Hasta la vista, ma cherie
Alfred, Lord Tennyson, could celebrate the fecundity of Europe without irony or embarrassment when he wrote, in Locksley Hall that:
I that rather held it better men should perish one by one,
Than that earth should stand at gaze like Joshua's moon in Ajalon!
Not in vain the distance beacons. Forward, forward let us range,
Let the great world spin for ever down the ringing grooves of change.
Thro' the shadow of the globe we sweep into the younger day;
Better fifty years of Europe than a cycle of Cathay.
Unless plans miscarry, within the next 36 hours, Yang Liwei, Zhai Zhigang and Nie Haisheng will be the first Chinese to ascend into the cosmos in a spacecraft manufactured in Cathay. It is an historic moment in more ways than one. For the first time since the humiliation of the Opium Wars, China will demonstrate a clear mastery over Europe in a key and complex technological area.
Nothing could underscore the emptiness of European socialist pretensions more than the imminent launch of the taikonauts from a country at once ex-socialist and ex-colonial. Nothing daunted, the Guardian sneers: "What will the Chinese find on the moon? Anything and everything that the Americans may have left behind." And there, in a phrase, is the entire imposture of supposed European superiority and sophistication. It manages to embody a disdainfulness of everything American together with the suggestion that they simply scorn to achieve what they could easily win were they to turn away from 'higher' pursuits. Now comes a hint that the lofty 'would not' is really a 'could not'. And the darker suggestion that their reluctance to confront Islamic Terror is less attributable to moral courage than to a palpating and naked fear.

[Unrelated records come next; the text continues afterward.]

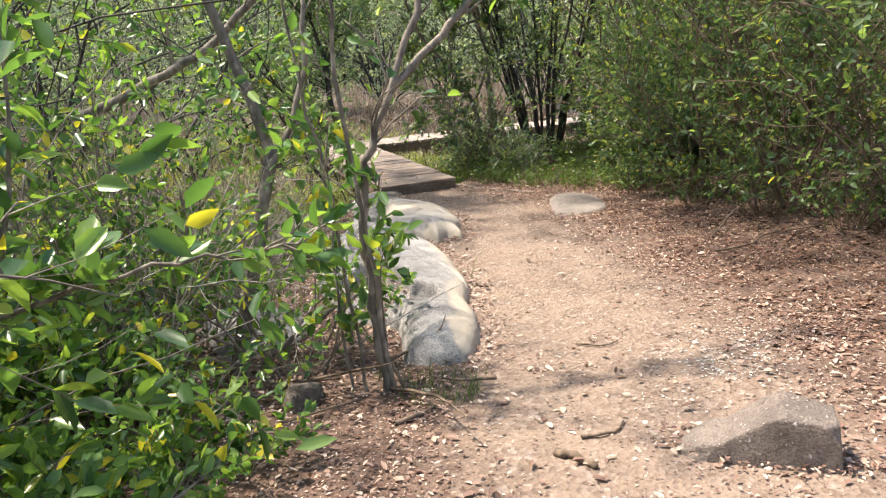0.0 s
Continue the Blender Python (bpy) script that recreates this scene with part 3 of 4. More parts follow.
# marsh tree that stands alone beyond the bend
T1 = (-1.06, 6.34, -0.3)
t1_limbs = [
    ([(0, 0, 0), (0, 0, 0.2), (-0.02, 0.02, 0.6), (-0.05, 0.05, 1.04), (-0.04, 0.08, 1.4), (-0.05, 0.1, 1.79), (0.07, 0.14, 2.12), (0.0, 0.2, 2.51), (0.14, 0.25, 2.85), (0.2, 0.3, 3.6)], 0.031, 0.008),
    ([(0.02, -0.05, 0), (0.03, -0.05, 0.22), (0.16, -0.1, 0.54), (0.07, -0.15, 0.9), (0.14, -0.13, 1.15), (0.1, -0.12, 1.4), (0.21, -0.1, 1.76), (0.29, -0.1, 2.12), (0.3, -0.1, 2.33), (0.46, -0.05, 2.58), (0.68, 0, 2.78), (0.8, 0.05, 3.4)], 0.028, 0.009),
    ([(-0.05, 0.04, 1.3), (-0.14, 0, 1.5), (-0.29, 0, 1.76), (-0.43, -0.06, 2.12), (-0.48, -0.1, 2.51), (-0.61, -0.15, 2.85), (-0.7, -0.2, 3.5)], 0.027, 0.009),
    ([(-0.27, -0.02, 1.71), (-0.61, -0.2, 1.87), (-1.0, -0.35, 2.19), (-1.33, -0.42, 2.44), (-1.7, -0.5, 2.6)], 0.016, 0.005),
    ([(-0.05, 0, 0.78), (-0.3, -0.15, 0.95), (-0.61, -0.25, 1.08), (-0.97, -0.35, 1.26), (-1.33, -0.42, 1.4), (-1.72, -0.5, 1.58), (-2.1, -0.6, 1.82)], 0.018, 0.005),
    ([(0.1, -0.1, 0.88), (0.47, -0.2, 1.11), (0.82, -0.3, 1.29), (1.08, -0.36, 1.43), (1.45, -0.45, 1.56), (1.75, -0.5, 1.6)], 0.015, 0.004),
    ([(0.18, -0.1, 1.58), (0.47, -0.12, 1.72), (0.75, -0.15, 1.9), (1.04, -0.2, 1.95), (1.35, -0.25, 1.9)], 0.012, 0.004),
    ([(0.14, -0.1, 0.65), (0.39, -0.25, 0.81), (0.68, -0.4, 0.95), (0.95, -0.5, 1.06)], 0.013, 0.004),
    ([(-0.04, -0.05, 0.1), (-0.2, -0.12, 0.5), (-0.43, -0.18, 0.9), (-0.54, -0.2, 1.58), (-0.62, -0.25, 2.2)], 0.015, 0.005),
    ([(-0.43, -0.2, 0.88), (-0.75, -0.4, 1.02), (-1.1, -0.55, 1.03), (-1.34, -0.65, 0.85), (-1.52, -0.7, 0.68)], 0.01, 0.004),
    ([(0.1, -0.05, 0.3), (0.27, -0.15, 0.5), (0.43, -0.25, 0.64), (0.7, -0.35, 0.78)], 0.013, 0.004),
    ([(-0.1, 0.05, 0.05), (-0.3, 0.2, 0.65), (-0.48, 0.3, 1.2), (-0.65, 0.35, 1.75), (-0.7, 0.4, 2.4)], 0.012, 0.005),
    ([(-0.05, 0.1, 0.05), (-0.15, 0.35, 0.8), (0.02, 0.5, 1.5), (0.1, 0.6, 2.4)], 0.014, 0.005),
    ([(0.03, 0.05, 0.8), (0.3, 0.4, 1.3), (0.55, 0.6, 2.0), (0.7, 0.7, 2.9)], 0.014, 0.005),
    ([(-0.05, -0.1, 0.85), (-0.35, -0.45, 0.82), (-0.6, -0.6, 0.72)], 0.01, 0.003),
    ([(0.1, 0.02, 0.0), (0.2, 0.06, 0.35), (0.3, 0.1, 0.8), (0.36, 0.12, 1.3), (0.5, 0.1, 1.9), (0.62, 0.15, 2.7)], 0.016, 0.006),
    ([(-0.08, -0.06, 0.0), (-0.16, -0.12, 0.3), (-0.24, -0.16, 0.62), (-0.34, -0.2, 0.95)], 0.016, 0.006),
]
t1_limbs = [(line, r0 * 1.15, r1 * 1.35) for line, r0, r1 in t1_limbs]
lone = shaped_tree("marsh_tree", T1, t1_limbs, BARK_MARSH, LEAF_MARSH, "dark many-limbed marsh tree with grey-green leaves and bare low twigs", "tree", 3, (0.052, 0.022), 0.52, 0.85, 2, 7, up=0.1, keep=lambda p: p[:, 2] > 0.68 + 0.25 * np.sin(9 * p[:, 0]))
tangle, none = Acc(), []
rng = np.random.default_rng(404)
for k in (0, 1, 4, 5, 7, 8, 9, 10, 14, 15, 16):
    pts = smooth_line(t1_limbs[k][0], 5)
    for _ in range(9):
        q, d = along(pts, rng.uniform(0.1, 0.45 if k < 2 else 1.0))
        if q[2] < 1.5:
            grow(tangle, none, q, turned(d, rng.uniform(0.5, 1.3), rng), rng.uniform(0.35, 0.8), 0.005, 2, rng, 0.32, -0.06, 3, 0.8, 4, 0, None)
tagged(part("twig_tangle", tangle.mesh("twig_tangle", DEAD), lone, "pale bare tangled twigs"), kind="stuff")

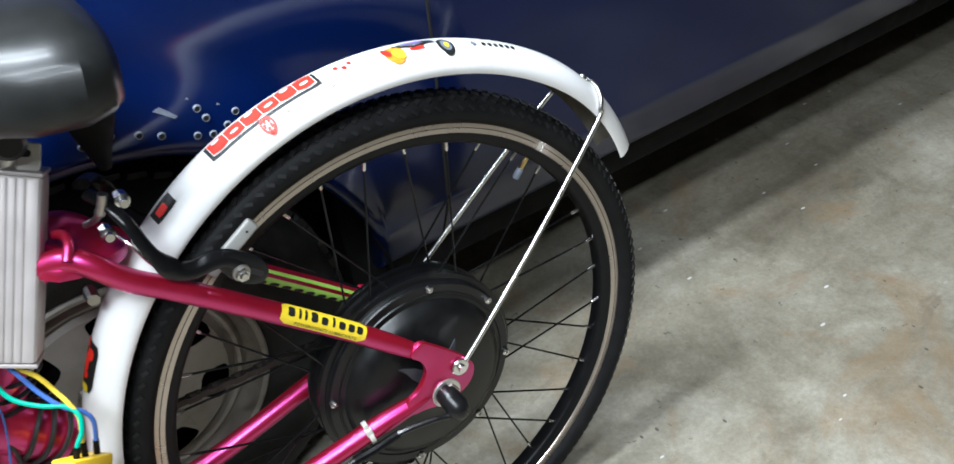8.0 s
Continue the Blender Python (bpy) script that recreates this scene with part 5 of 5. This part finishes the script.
for y in (-0.046, 0.043):
    part("cage_side", box((0.019, 0.010, 0.046), pose(0, y, -0.001), 0.0045, 3), M_PEDAL, pedal)
part("spindle", tube([(0, 0.040, 0), (0, 0.076, 0)], 0.007), M_STEEL, pedal)
far_pedal = part("pedal", box((0.046, 0.050, 0.020), None, 0.009, 3), M_PEDAL, bike)
far_pedal.matrix_basis = pose(-0.634, 0.166, 0.055, 20, 62, 0)
part("reflector", box((0.003, 0.030, 0.008), pose(0.0235, 0, 0), 0.001), M_AMBER, far_pedal, "amber reflector")
part("far_crank", plate(arm_outline, 0.011, basis((-0.461, 0.098, -0.020), (-0.150, 0.012, 0.046), (-0.046, 0, -0.150)), 0.0028), M_DULL, bike, "dull tan crank arm on the far side")
# chainring and chain on the far side
ring = []
for i in range(88):
    a = 2 * math.pi * i / 88
    ring.append((0.0915 + (0.0028 if i % 2 else -0.0022), a))
bm = bmesh.new()
outer_r = [[bm.verts.new((-0.461 + r * math.cos(a), 0.078 + o, -0.009 + r * math.sin(a))) for r, a in ring] for o in (0, 0.003)]
inner_r = [[bm.verts.new((-0.461 + 0.058 * math.cos(a), 0.078 + o, -0.009 + 0.058 * math.sin(a))) for r, a in ring] for o in (0, 0.003)]
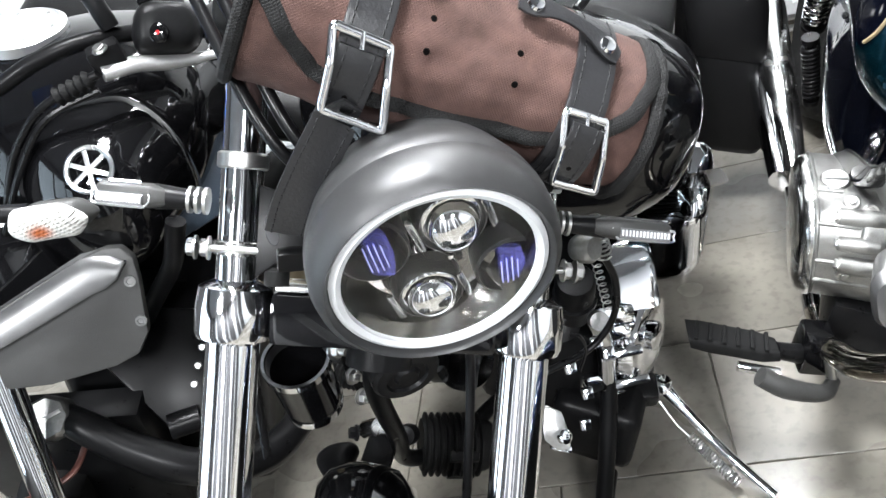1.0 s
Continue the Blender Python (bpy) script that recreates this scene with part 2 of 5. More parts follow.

But where they could clothe themselves in the mantle of artistic loftiness to explain away the fact that middle class white Swedes earn less than blacks in Alabama, what excuse remains now for European backwardness in the face of the Chinese technological demonstration? None whatsoever. And so:
Thro' the shadow of the globe we sweep into the younger day;
Better fifty years of China than a Brussels stuck in yesterday.